WHAT THE EXERCISE ASKS: Give all the lines below again, exactly, with no pictures.

DATASET EXCERPT:
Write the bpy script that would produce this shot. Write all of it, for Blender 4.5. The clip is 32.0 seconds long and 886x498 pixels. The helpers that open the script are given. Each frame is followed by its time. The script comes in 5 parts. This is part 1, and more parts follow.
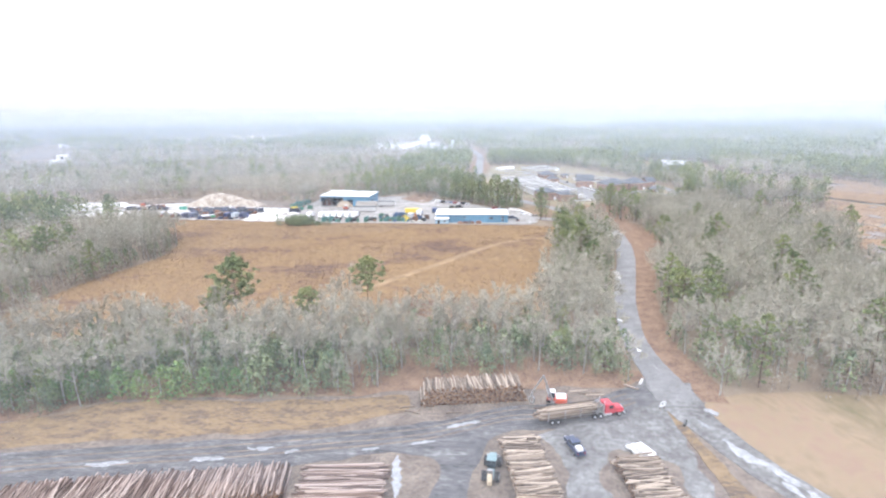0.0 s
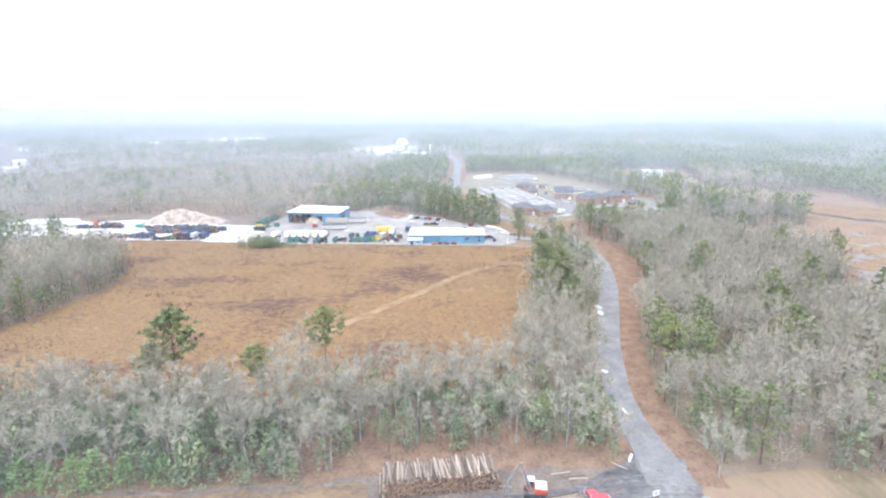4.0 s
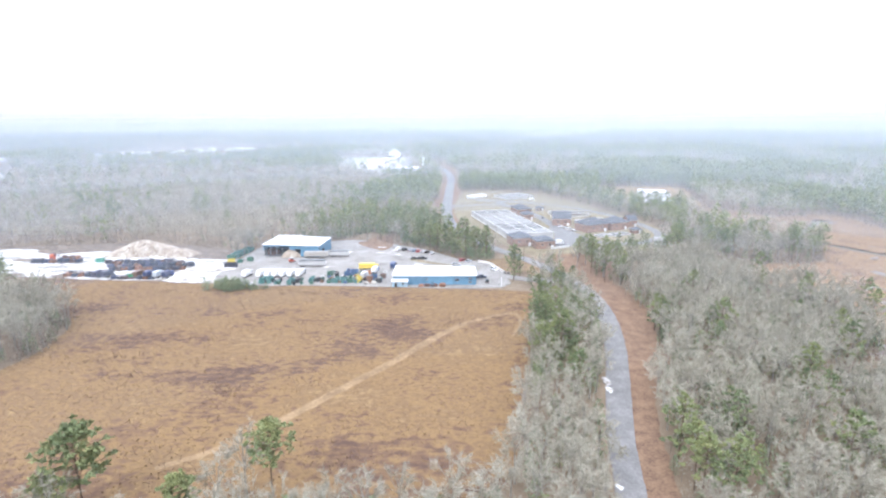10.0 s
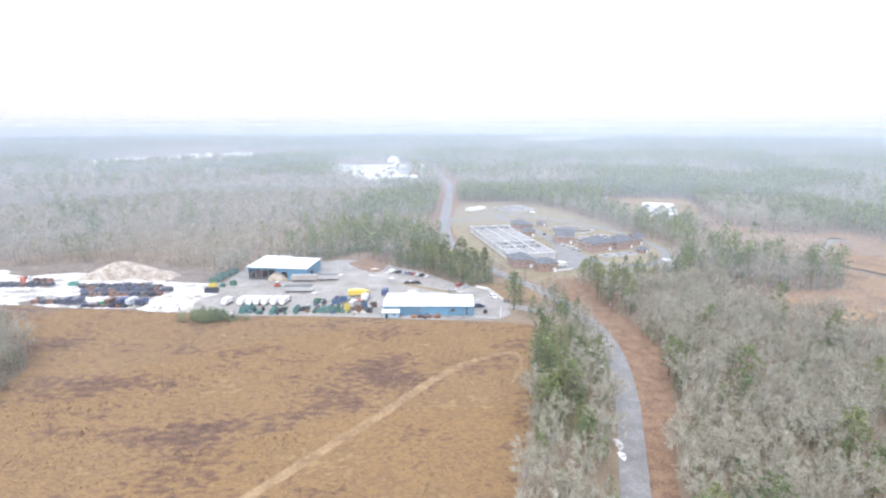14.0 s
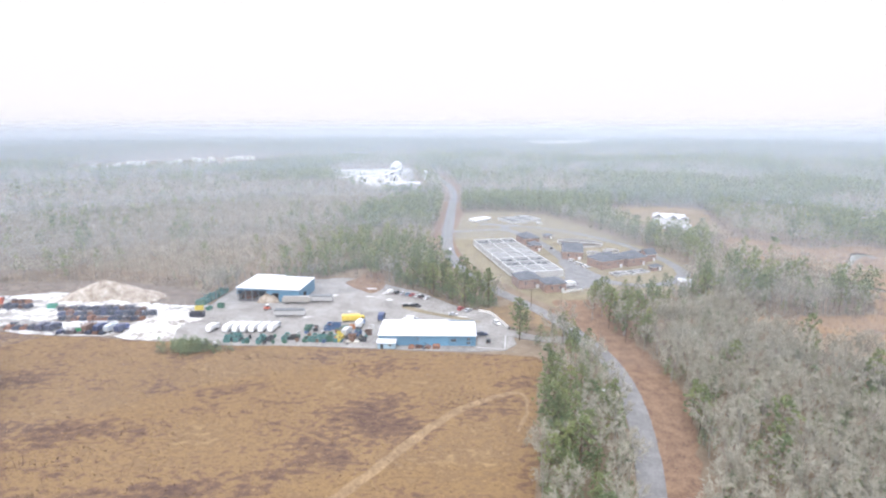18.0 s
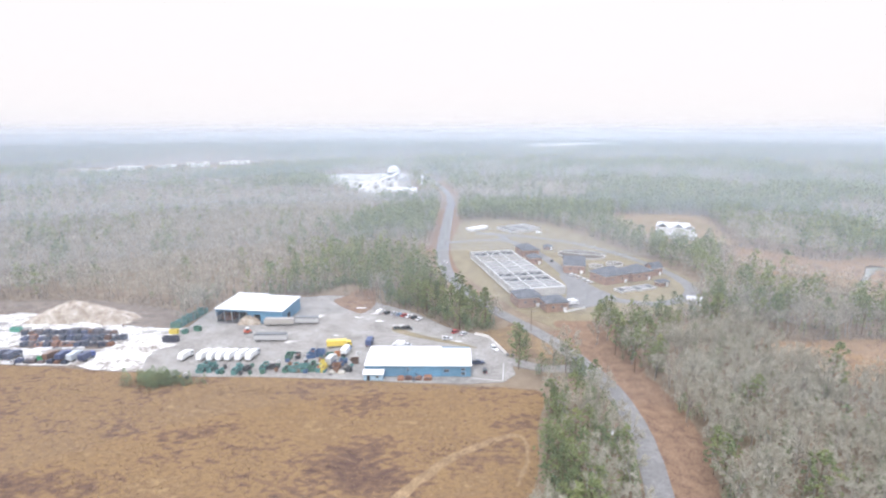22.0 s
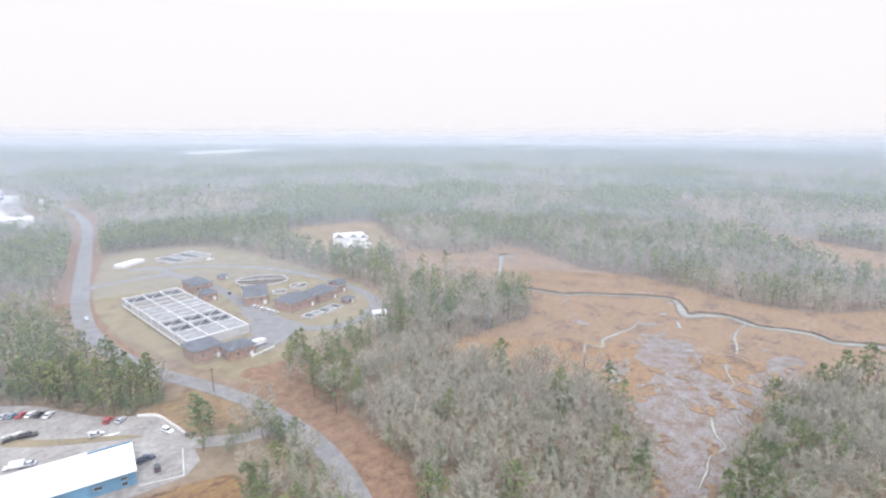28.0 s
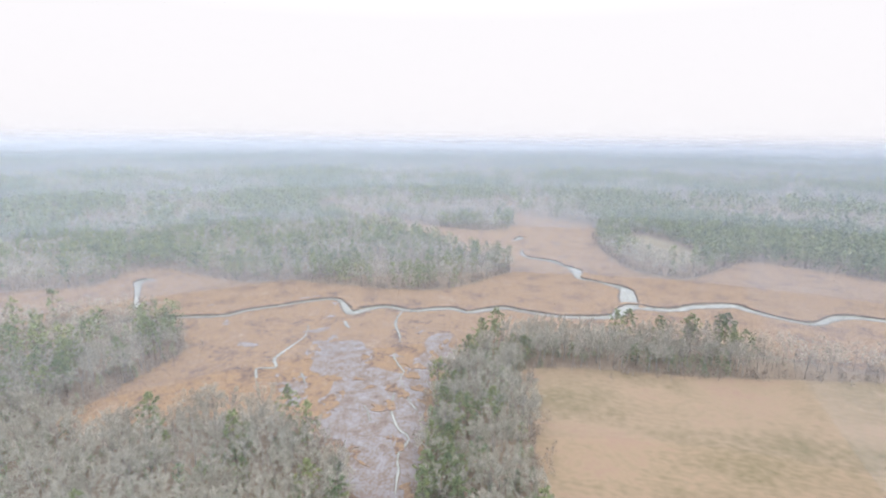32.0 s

WRITTEN SOLUTION:
Write the bpy script that would produce this shot. Write all of it, for Blender 4.5. The clip is 32.0 seconds long and 886x498 pixels. The helpers that open the script are given. Each frame is followed by its time. The script comes in 5 parts. This is part 1, and more parts follow.
0.0 s
4.0 s
10.0 s
14.0 s
18.0 s
22.0 s
28.0 s
32.0 s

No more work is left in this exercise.